Akan tetapi, tidak lama berselang, tiba kepadanya seorang anggota perampok dan bertanya, “Berapa uang yang engkau baya?”.
Terngiang dengan nasehat sang bunda untuk senantiasa berperilaku jujur, dengan polos ia menjawab sejujurnya, “Empat puluh dinar,” aku sang ulama aliran sufi ini.
“Di mana kau letakkan,” selidik sang perampok.
“Dijahid di bajuku di bawah ketiakku,” ujar sang imam muda menjelaskan posisi harta bawaannya.

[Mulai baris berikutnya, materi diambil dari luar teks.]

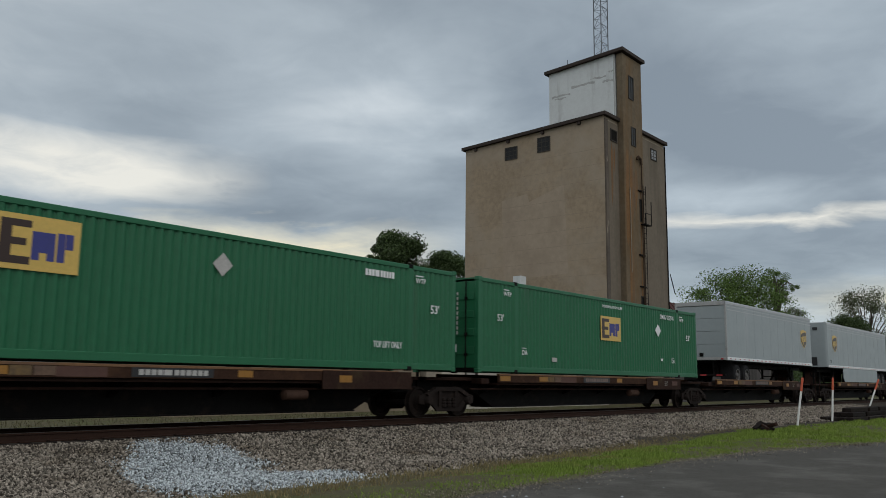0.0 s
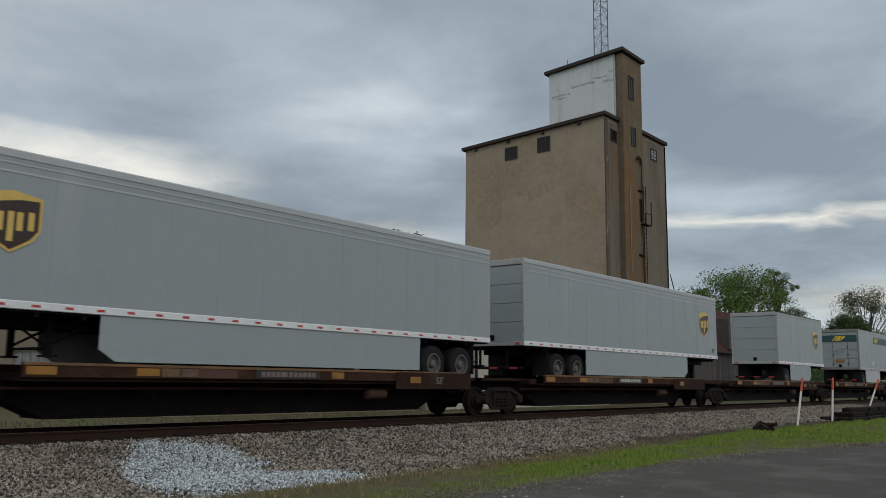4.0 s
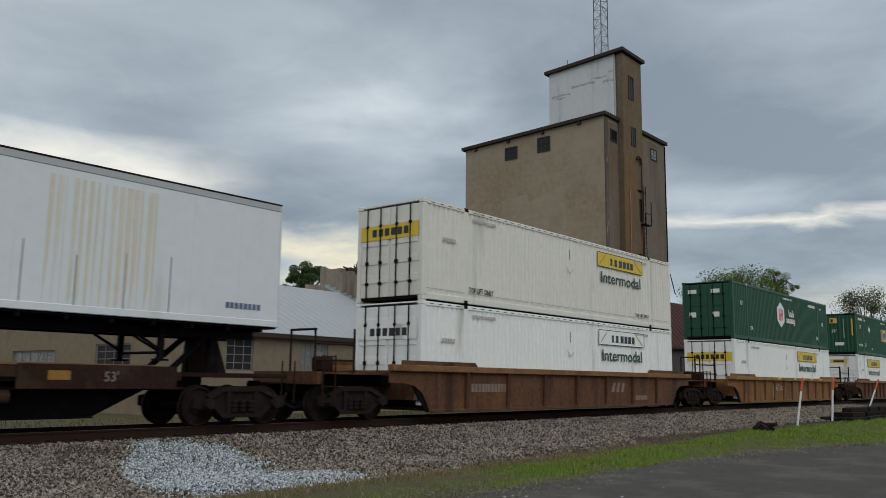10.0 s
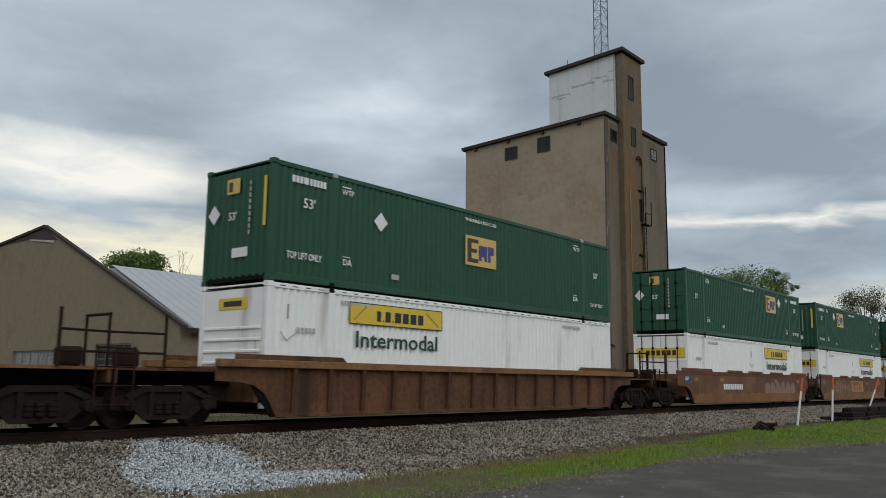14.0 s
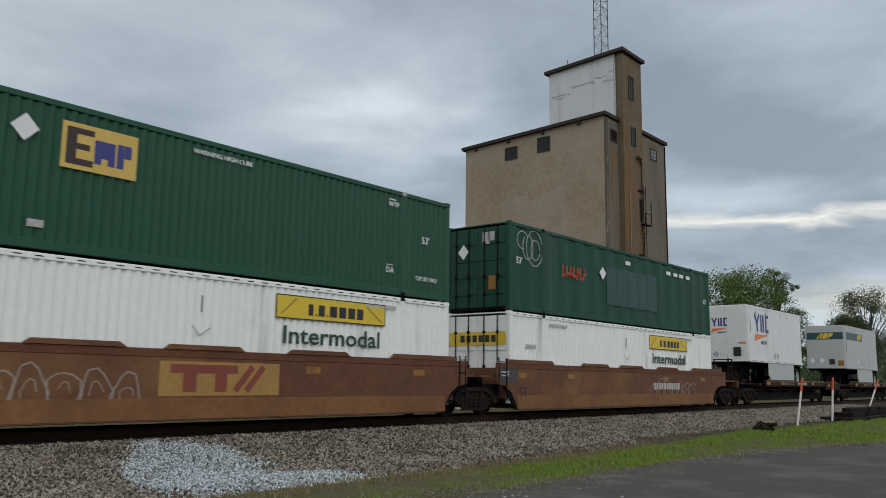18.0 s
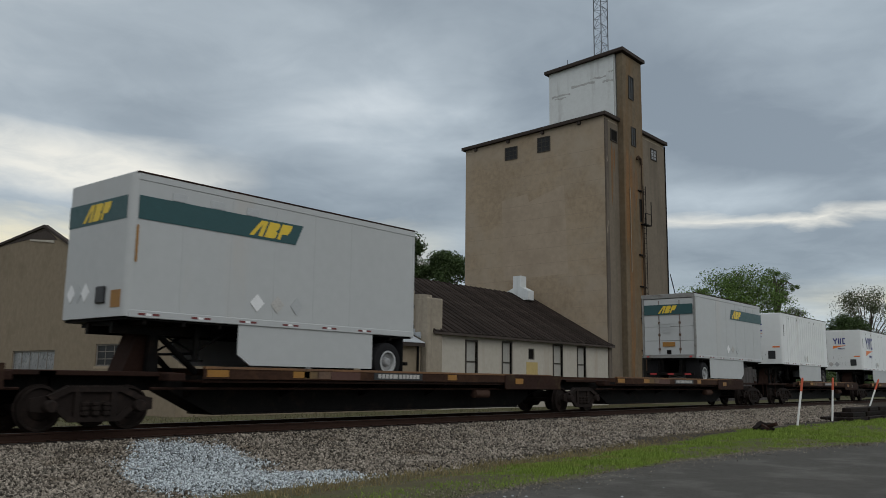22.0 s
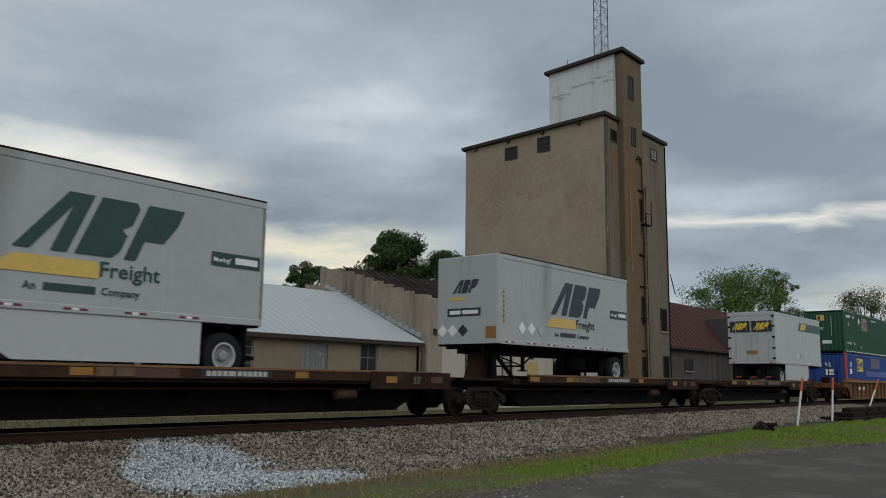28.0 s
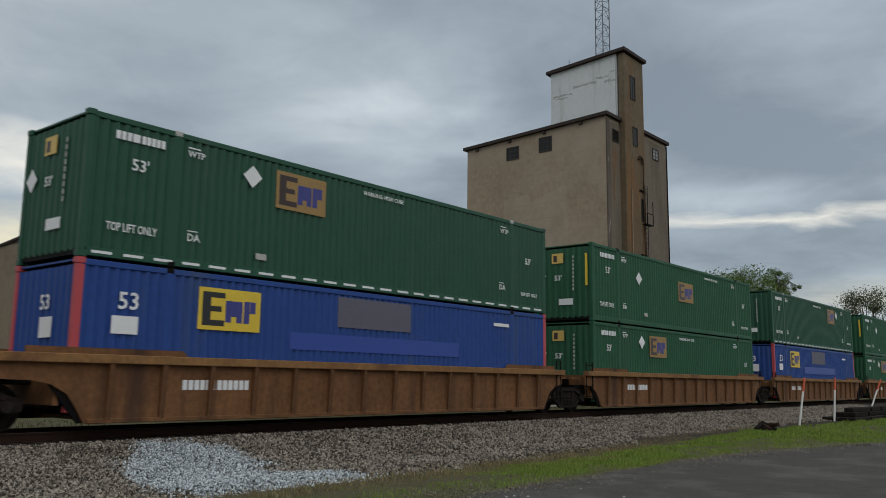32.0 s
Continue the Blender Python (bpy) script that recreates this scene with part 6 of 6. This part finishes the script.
# ---- loose stone, grass, trees and small things ----
rng = np.random.default_rng(7)
TREES = (
    (61.6, 42, 16.9, 4.1, LEAF, "dark green broadleaf tree behind the warehouse", 1, dict(n_clumps=100, leaf_n=300, leaf_size=0.30, base=0.09)),
    (74.6, 46, 16.5, 4.2, LEAF, "dark green broadleaf tree behind the warehouse", 2, dict(n_clumps=90, leaf_n=280, leaf_size=0.30, base=0.09)),
    (50.0, 42, 12.4, 2.0, LEAF, "dark green broadleaf tree behind the warehouse", 3, dict(n_clumps=30, leaf_n=220)),
    (44.9, 62, 14.0, 5.0, LEAF_B, "dark green broadleaf tree behind the warehouse", 4, dict(n_clumps=70, leaf_n=300, leaf_size=0.26)),
    (47.5, 58, 14.9, 1.7, LEAF, "bare thin tree behind the warehouse", 5, dict(n_clumps=12, base=0.5, bare=True)),
    (54.6, 58, 12.1, 1.2, LEAF, "dark green broadleaf tree behind the warehouse", 6, dict(n_clumps=16, leaf_n=260)),
    (128.2, 32, 18.7, 8.8, LEAF_B, "fresh green broadleaf tree beyond the elevator", 7, dict(n_clumps=60, leaf_n=260)),
    (153.6, 34, 22.8, 3.3, LEAF_B, "fresh green broadleaf tree beyond the elevator", 8, dict(n_clumps=26, leaf_n=160)),
    (175.8, 38, 17.7, 3.5, BLOSSOM, "pale blossoming tree far down the line", 9, dict(n_clumps=30, leaf_n=110)),
    (182.4, 26, 20.7, 9.1, BLOSSOM, "pale blossoming tree far down the line", 10, dict(n_clumps=46, leaf_n=130)),
    (160.1, 24, 13.8, 5.6, LEAF, "fresh green broadleaf tree beyond the elevator", 12, dict(n_clumps=40, leaf_n=240, base=0.05)),
    (207.4, 24, 17.0, 8.6, LEAF, "fresh green broadleaf tree beyond the elevator", 13, dict(n_clumps=40, leaf_n=240, base=0.05)),
    (160.4, 30, 10.0, 4.5, LEAF, "fresh green broadleaf tree beyond the elevator", 14, dict(n_clumps=30, leaf_n=200, base=0.05)),
)
POSTS = ((34.96, -4.56, 1.93, 0.163), (40.5, -4.39, 1.97, 0.07), (48.67, -3.89, 2.12, 0.4))
PILE, DEBRIS = (42.2, -4.35), (30.10, -4.99)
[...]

Mendapati jawaban demikian, si perampok justru merasa tengah diledek. Karena itu ia tidak mengubris jawaban Abdul Qadir al-Jailani. Ia justru meninggalkannya begitu saja. Selang beberapa saat, tiba lagi seorang anggota perampok yang lain kepadanya dan menanyakan hal serupa dengan si perampok yang pertama.
Sang imam pun masih menjawab dengan jawaban yang sama. Seperti pendahulunya, si perampok meninggalkan sang imam begitu saja, menghadap atasannya dan melaporkan apa yang didapati.
Merasai ada keganjalan dengan laporan kedua anak buahnya, pimpinan rampok berkehendak menemui si anak jujur itu. “Hantarkan aku kepadanya !,” pintanya kepada kedua anak buahnya.
Sesampainya di hadapan sang imam, si pimpinan perampok juga menanyakan hal yang sama dengan yang telah diajukan oleh kedua anak buahnya. Adapun Abdul Qadir al-Jailani, masih memberikan jawaban yang sama, bahwa ia membawa uang sebesar empat puluh dinar dan dijahit di bagian ketiak bajunya.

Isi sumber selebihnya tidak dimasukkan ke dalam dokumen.